これに対して、変数をstableに指定すると、いくら「dfx deploy」してもその時点の値は変更されない。つまり、永続化されている。これは、orthogonal persistenceと呼ばれるものだそうだ。例えば以下のように定義する。
stable var counter:Nat = 0: Nat;
こうすると、「dfx deploy」を繰り返し行っても、その時点の値が保持されるどころか、レプリカを再起動しても保持される。開発環境とはいえ、これも実際のレプリカの挙動をシミュレートしたものだろう。
Stable variables and upgrade methodsに説明がある。
以下は、上ページのTypying以下のほぼ機械翻訳
コンパイラは、(dfx deployによる)アップグレード後の置き換えプログラムにおいて、stable変数が互換性を持ち、かつ意味を持つことを保証しなければならないため、安定状態には以下の型制約が適用されます。
- すべてのstable変数にはstableな型が必要です。
ここで型は,その中の任意の var 修飾子を無視して得られる型がsharedの場合にstableとなります(意味不明).
このように,stable型とshared型の唯一の違いは,前者が変化をサポートすることです.shared型と同様,stable型は一次データに限定され,ローカル関数とローカル関数から構築される構造体(オブジェクトなど)は除外されます.このように関数を除外する必要があるのは,データとコードの両方で構成される関数の値の意味はアップグレードの際に容易に保存できないのに対し,平文のデータの意味は変化可能かどうかにかかわらず保存できるからです.
注意:一般に、オブジェクト型はローカル関数を含むことができるため、stableではありません。
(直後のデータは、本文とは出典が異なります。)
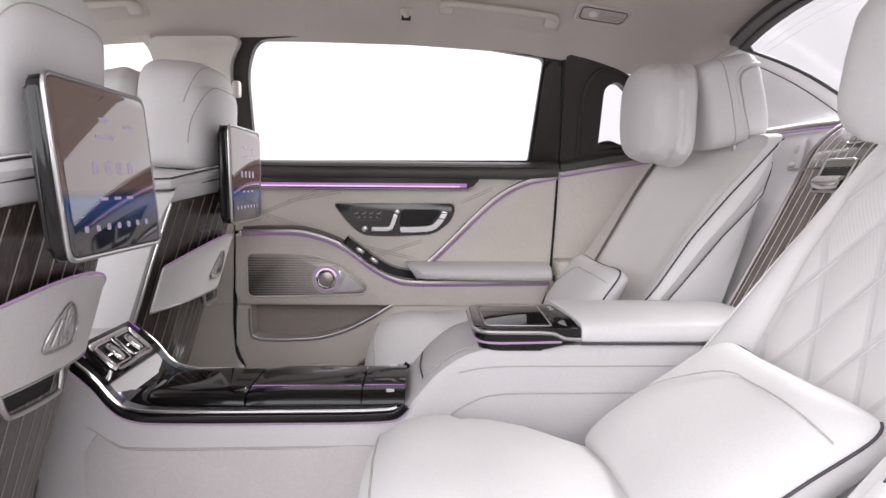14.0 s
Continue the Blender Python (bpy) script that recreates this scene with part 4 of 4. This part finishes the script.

しかし、安定したデータのプレーンなレコードは、オブジェクト型の特別なケースとしてstableなものとなっています。さらに、アクターやshared関数への参照も安定しているため、アップグレードをまたいでその値を保持することができます。たとえば、サービスを購読しているアクターや共有関数のコールバックのセットを記録する状態を保持することができます。
上記は日本語にしても少々意味がとりづらい。おいおい見ていくことにする。